Michael Parmentier almost gushes about the potential benefits of online learning. He envisions a world where pieces of information -- no matter how detailed or obscure -- are instantaneously available, packaged and delivered for easy absorption.

Next week, Parmentier's vision will come a step closer to reality. An initiative spearheaded by the Department of Defense to make various online training technologies work together has quickly produced an unofficial set of standards for the industry. "When we first tried to use distance learning, every time you changed a chip or part of the system, we'd have to recreate all of the content," said Parmentier, director of readiness training policy and programs for the Defense Department. "We knew that if we could create an agreed-upon platform, we wouldn't have to keep changing the content that had been created."

In November 1997, Parmentier's office quietly put out a notice that it would hold a meeting in Rosslyn to discuss the need for standards among electronic-learning technologies. More than 400 people showed up and "they just wouldn't go away," he said. 

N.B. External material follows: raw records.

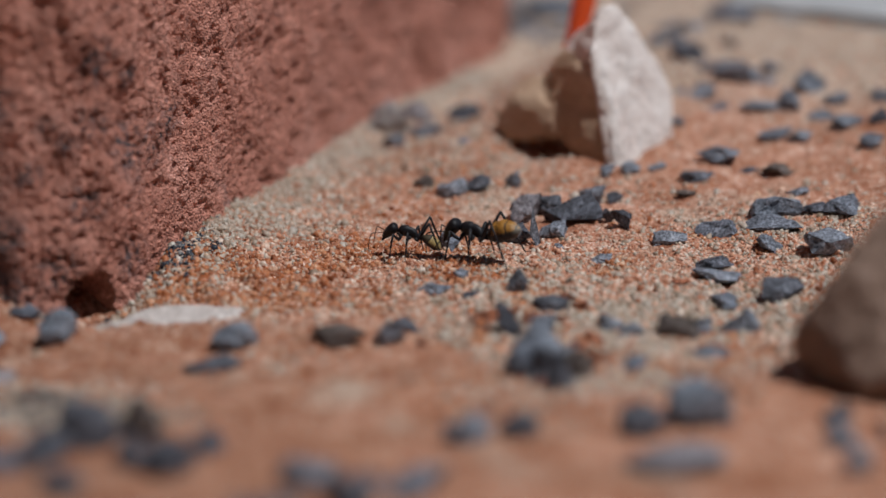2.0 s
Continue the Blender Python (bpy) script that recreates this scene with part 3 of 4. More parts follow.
stone(0.0385, -0.0873, 0.0026, 0.0016, 0.0012, 14, 1223, "r")
stone(0.0460, -0.0765, 0.0024, 0.0015, 0.0019, -21, 8700, "r")
stone(0.0444, -0.0710, 0.0028, 0.0017, 0.0017, 31, 8838, "r")
stone(0.0342, -0.0628, 0.0035, 0.0022, 0.0048, -38, 8721, "t")
stone(0.0379, -0.0771, 0.0074, 0.0052, 0.0071, 14, 6523, "g")
stone(0.0341, -0.0635, 0.0022, 0.0015, 0.0052, -24, 8721, "t")
stone(0.0423, -0.0836, 0.0050, 0.0035, 0.0038, 20, 1158, "b")
stone(0.0355, -0.0837, 0.0043, 0.0030, 0.0037, -8, 608, "d")
stone(0.0400, -0.0633, 0.0038, 0.0024, 0.0031, 16, 7709, "g")
stone(0.0366, -0.0458, 0.0037, 0.0023, 0.0041, 0, 12, "d")
stone(0.0414, -0.0532, 0.0052, 0.0032, 0.0026, -5, 9312, "d")
stone(0.0236, -0.0442, 0.0054, 0.0033, 0.0014, -14, 2033, "g")
stone(0.0297, -0.0463, 0.0031, 0.0019, 0.0009, 24, 1532, "d")
stone(0.0280, -0.0386, 0.0033, 0.0020, 0.0013, -28, 3164, "g")
stone(0.0499, -0.0620, 0.0038, 0.0024, 0.0031, 15, 5795, "g")
stone(0.0525, -0.0646, 0.0035, 0.0022, 0.0023, 23, 4485, "g")
stone(0.0598, -0.0641, 0.0060, 0.0038, 0.0038, -21, 597, "b")
stone(0.0635, -0.0602, 0.0031, 0.0019, 0.0027, 23, 3198, "g")
stone(0.0689, -0.0601, 0.0061, 0.0038, 0.0040, 0, 2906, "g")
stone(0.0631, -0.0741, 0.0054, 0.0033, 0.0015, -21, 5063, "g")
stone(0.0683, -0.0480, 0.0053, 0.0033, 0.0017, -38, 3138, "g")
stone(0.0682, -0.0390, 0.0073, 0.0046, 0.0019, -33, 9331, "g")
stone(0.0682, -0.0341, 0.0065, 0.0040, 0.0017, 27, 4532, "d")
stone(0.0766, -0.0457, 0.0083, 0.0051, 0.0041, 36, 3679, "d")
stone(0.0503, -0.0316, 0.0042, 0.0026, 0.0012, -8, 2102, "g")
stone(0.0620, -0.0257, 0.0055, 0.0034, 0.0019, 4, 9363, "g")
stone(0.0697, -0.0228, 0.0064, 0.0040, 0.0024, -20, 3151, "g")
stone(0.0774, -0.0305, 0.0047, 0.0029, 0.0026, 13, 7413, "g")
stone(0.0863, -0.0326, 0.0069, 0.0043, 0.0038, 14, 6461, "g")
stone(0.0791, -0.0215, 0.0095, 0.0059, 0.0025, -22, 4638, "g")
stone(0.0800, -0.0163, 0.0082, 0.0051, 0.0036, 11, 6547, "g")
stone(0.0907, -0.0180, 0.0077, 0.0047, 0.0028, 15, 1071, "g")
stone(0.0848, -0.0088, 0.0038, 0.0024, 0.0010, 10, 9334, "g")
stone(0.0865, -0.0167, 0.0044, 0.0027, 0.0011, 23, 3765, "d")
stone(0.0666, -0.0067, 0.0036, 0.0023, 0.0009, -24, 1929, "b")
stone(0.0693, 0.0004, 0.0060, 0.0038, 0.0016, 23, 3904, "d")
stone(0.0735, 0.0073, 0.0070, 0.0043, 0.0029, -9, 294, "g")
stone(0.0826, 0.0015, 0.0056, 0.0035, 0.0021, 9, 7132, "b")
stone(0.0882, 0.0152, 0.0047, 0.0029, 0.0018, 35, 6775, "g")
stone(0.0843, 0.0164, 0.0059, 0.0037, 0.0016, 17, 9915, "g")
stone(0.0781, 0.0033, 0.0029, 0.0018, 0.0007, 24, 1130, "d")
stone(0.0517, -0.0808, 0.0045, 0.0028, 0.0019, 17, 1529, "g")
stone(0.0546, 0.0027, 0.0031, 0.0019, 0.0018, 27, 9414, "g")
stone(0.0583, 0.0038, 0.0034, 0.0021, 0.0020, 4, 4012, "g")
stone(0.0384, 0.0005, 0.0023, 0.0014, 0.0028, -1, 6020, "g")
stone(0.0325, 0.0005, 0.0047, 0.0029, 0.0030, -14, 9584, "d")
stone(0.0283, -0.0008, 0.0050, 0.0031, 0.0028, -7, 1504, "g")
stone(0.0238, 0.0038, 0.0033, 0.0020, 0.0016, -6, 10, "b")
stone(0.0401, -0.0115, 0.0064, 0.0044, 0.0046, 10, 5640, "p")
stone(0.0472, -0.0130, 0.0090, 0.0056, 0.0044, 8, 2207, "d")
stone(0.0437, -0.0098, 0.0044, 0.0027, 0.0033, -13, 3227, "d")
stone(0.0514, -0.0055, 0.0044, 0.0027, 0.0025, -24, 9887, "g")
stone(0.0548, -0.0064, 0.0027, 0.0016, 0.0018, 25, 118, "d")
stone(0.0534, -0.0153, 0.0026, 0.0016, 0.0023, -7, 1573, "d")
stone(0.0552, -0.0183, 0.0034, 0.0021, 0.0030, -34, 1903, "d")
stone(0.0182, 0.0343, 0.0062, 0.0042, 0.0058, 26, 8579, "w")
stone(0.0243, 0.0344, 0.0066, 0.0040, 0.0024, -28, 3224, "g")
stone(0.0190, 0.0275, 0.0050, 0.0034, 0.0022, -19, 5271, "g")
stone(0.0232, 0.0429, 0.0062, 0.0040, 0.0036, 0, 5028, "p")
stone(0.0320, 0.0406, 0.0071, 0.0042, 0.0029, -31, 5531, "d")
stone(0.0309, 0.0188, 0.0026, 0.0017, 0.0007, 29, 7678, "g")
stone(0.0738, 0.0366, 0.0049, 0.0031, 0.0028, -4, 2787, "g")
stone(0.0805, 0.0437, 0.0082, 0.0051, 0.0037, -35, 7441, "g")
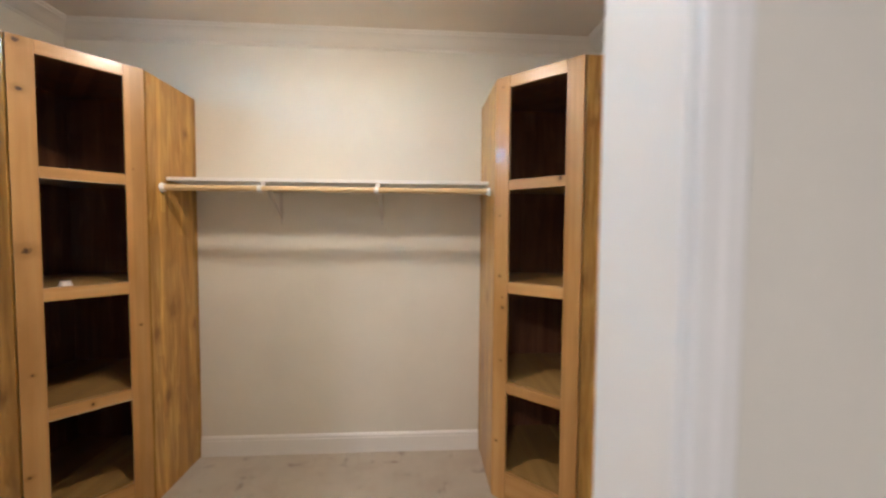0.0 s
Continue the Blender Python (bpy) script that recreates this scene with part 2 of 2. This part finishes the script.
STILE = {
    "left_a": wood("honey_pine_knotty", *HONEY, knots=((0.030, 2.196, 0.012), (0.033, 2.000, 0.011), (0.036, 1.333, 0.019), (0.040, 0.80, 0.006), (0.02, 0.36, 0.008))),
    "left_b": wood("honey_pine_clear", *HONEY, sheen=0.17, bands=(0.0, 0.081, ((0.30, 1.08), (0.82, 0.86), (1.0, 0.98))), knots=((0.045, 0.95, 0.005), (0.03, 1.72, 0.003))),
    "right_a": wood("honey_pine_straight", *HONEY, bands=(0.0, 0.081, ((0.35, 0.98), (0.75, 1.06), (1.0, 0.92)))),
    "right_b": wood("honey_pine_pin_knots", *HONEY, knots=((0.040, 2.165, 0.004), (0.050, 1.51, 0.004), (0.046, 1.195, 0.006), (0.026, 1.03, 0.009), (0.029, 1.085, 0.004), (0.034, 0.75, 0.006), (0.055, 0.31, 0.006))),
}
PALE_EDGE = plain("pale_edge_strip", (0.66, 0.52, 0.33), 0.6, 0, 0.25, 60)
RAIL = wood("honey_pine_rail", *HONEY, axis="x", coat=0.28, sheen=0.16)
RAIL_KNOT = wood("honey_pine_rail_knot", *HONEY, axis="x", coat=0.28, sheen=0.16, knots=((0.028, 0.145, 0.007),))
RAIL_END = wood("honey_pine_rail_dark_end", *HONEY, axis="x", coat=0.28, sheen=0.16, knots=((0.04, 0.022, 0.012),))
GOLD = ((0.30, 0.148, 0.021), (0.50, 0.290, 0.047), (0.67, 0.440, 0.102))
SIDE_U, BACK_U = (-1.172, -0.755), (-0.753 - 0.447, -0.753)
BOARDS = {
    key: wood("golden_board_" + key, *GOLD, strip=0.045, coat=0.3, gloss=0.34, figure=2.4, wander=0.03, lengthwise=2.6, soft_knots=k, bands=b)
    for key, k, b in (
        ("window_side", ((0.15 - 0.762, 1.02, 0.022), (0.33 - 0.762, 1.98, 0.016), (0.35 - 0.762, 0.72, 0.016), (0.04 - 0.762, 1.50, 0.014), (0.08 - 0.762, 0.45, 0.015)),
         (-0.762, -0.333, ((0.08, 0.70), (0.16, 1.22), (0.30, 0.95), (0.42, 0.86), (0.50, 1.20), (0.63, 0.92), (0.75, 1.16), (0.90, 0.92), (1.0, 0.80)))),
        ("window_back", ((0.733 - 0.24, 1.00, 0.022), (0.733 - 0.38, 0.88, 0.012), (0.733 - 0.05, 0.85, 0.010), (0.733 - 0.10, 1.98, 0.010), (0.733 - 0.30, 0.52, 0.014)),
         (0.304, 0.733, ((0.05, 0.68), (0.19, 0.88), (0.27, 1.36), (0.42, 0.90), (0.58, 1.04), (0.66, 1.24), (0.80, 0.92), (0.90, 1.06), (1.0, 0.72)))),
        ("plain_side", ((-0.28 - 0.755, 2.03, 0.030), (-0.255 - 0.755, 2.15, 0.015), (-0.37 - 0.755, 1.92, 0.014), (-0.30 - 0.755, 1.46, 0.014), (-0.29 - 0.755, 0.95, 0.026), (-0.40 - 0.755, 1.20, 0.015), (-0.20 - 0.755, 0.55, 0.016)),
         (*SIDE_U, ((0.07, 0.80), (0.155, 0.92), (0.228, 1.34), (0.33, 0.82), (0.44, 1.22), (0.55, 0.96), (0.60, 1.22), (0.73, 0.96), (0.87, 0.82), (0.92, 1.18), (1.0, 0.70)))),
        ("plain_back", ((-0.753 - 0.25, 1.05, 0.014), (-0.753 - 0.12, 0.62, 0.014)),
         (*BACK_U, ((0.12, 0.86), (0.30, 1.12), (0.48, 0.94), (0.62, 1.10), (0.85, 0.92), (1.0, 0.80)))),
    )
}
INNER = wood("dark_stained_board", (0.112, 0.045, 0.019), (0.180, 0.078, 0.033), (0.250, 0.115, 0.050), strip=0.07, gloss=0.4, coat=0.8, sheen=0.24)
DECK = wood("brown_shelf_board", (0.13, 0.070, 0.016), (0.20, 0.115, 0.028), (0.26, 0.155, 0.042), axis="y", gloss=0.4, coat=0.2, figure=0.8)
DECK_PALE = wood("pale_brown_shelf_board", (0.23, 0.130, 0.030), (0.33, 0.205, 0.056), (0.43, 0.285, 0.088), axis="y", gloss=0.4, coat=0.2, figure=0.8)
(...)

That meeting spawned a collaborative effort by government agencies, private companies and academic institutions to develop standards for not only the military but all e-learning systems. Rather than independently creating its own set of standards and requiring that vendors adjust their products accordingly -- as was often done with other technologies -- the Pentagon let industry experts guide the project. It set up shop in Alexandria and secured $6.5 million in federal money to fund the testing and development of e-learning standards, now called the Advanced Distributed Learning initiative, or ADL. The initiative's goal was to create a set of basic principles for content and software providers so that information created for one unit or organization would be accessible on any other e-learning system.

While other sets of standards emerged before the Defense Department's initiative was launched, no one organization had the influence to set an industry-wide standard. For many software and content providers, the military represents a large, coveted client with too much clout to ignore. "Once there is a first big buyer in any industry, a standard emerges. The DOD is the single largest trainer in the world -- they were that huge buyer," said Elliott Masie, president of the Masie Center, a think tank in Saratoga Springs, N.Y. "They were seen as being honest, independent. And everybody wanted the same objective -- content that was reusable and could be personalized."

Masie, who served as a consultant on the project, believes that without the Pentagon's involvement, comprehensive industry standards would still be 10 years away. Rather than starting from scratch, the ADL standard took its cues from existing sets of standards and developed a more thorough set. Because of the group's rapid and inclusive efforts, he said, even other standards that are still in use have been largely marginalized. "They've created an environment, where if you're in the business, you would be a fool not to address the standards they've come up with," Masie said. "Not that they were meant to become a bully customer, but it was just rational -- no other single player had the clarity to do this."

Robby Robson, chair of the Institute of Electrical and Electronics Engineers' Learning Technology Standards Committee, argued that while the Defense Department's e-learning initiative has been a success, it is more a compilation of existing specifications than the creation of new standards. "Their role has been making these things that all the other organizations developed practical. . . . They created a working model," Robson said. "They certainly aren't making accredited or legal standards. What they've done is in essence is say, 'Here is all the work that all these people did and we have real business cases and real needs, so let's go out and get it done.' And more power to them, because they did it." 

The ADL project counts industry leaders such as Electronic Data Systems Corp., Click2learn.com, IBM Global Services, Microsoft Corp. and SkillSoft Corp. among its partners.

The ADL work, and the span of its influence on e-learning, has not been without criticism from some players in the sector. While vendors have little choice but to make their products fit the ADL standard (named the Sharable Content Object Reference Model), some say they are too focused on tracking content and cannot yet guarantee that all systems deemed compliant will actually work together.

Amar Dhaliwal, vice president of engineering at ThinQ Learning Solutions Inc., said his company moved quickly to make its content management and delivery products compliant when ADL's standards were first released in 2000. Next week, when the new version is released, it will do so again. To do otherwise, he said, the company would risk losing the confidence of both government and corporate clients. "The standards are still relatively young, and as they go through different versions, there are significant gray areas. Someone can be creating content that is compliant but it still might not fully work on all learning management systems," Dhaliwal said.

Regardless of its kinks, few in the e-learning world deny that the initiative will continue to have a profound effect on the industry. "The eventual advantage is that we're going to provide a digital knowledge environment where chunks of knowledge are going to be shareable and reusable. If they exist somewhere, you will be able to find them," said the Pentagon's Parmentier. "Eventually we'll have a world where knowledge flows like water or electricity."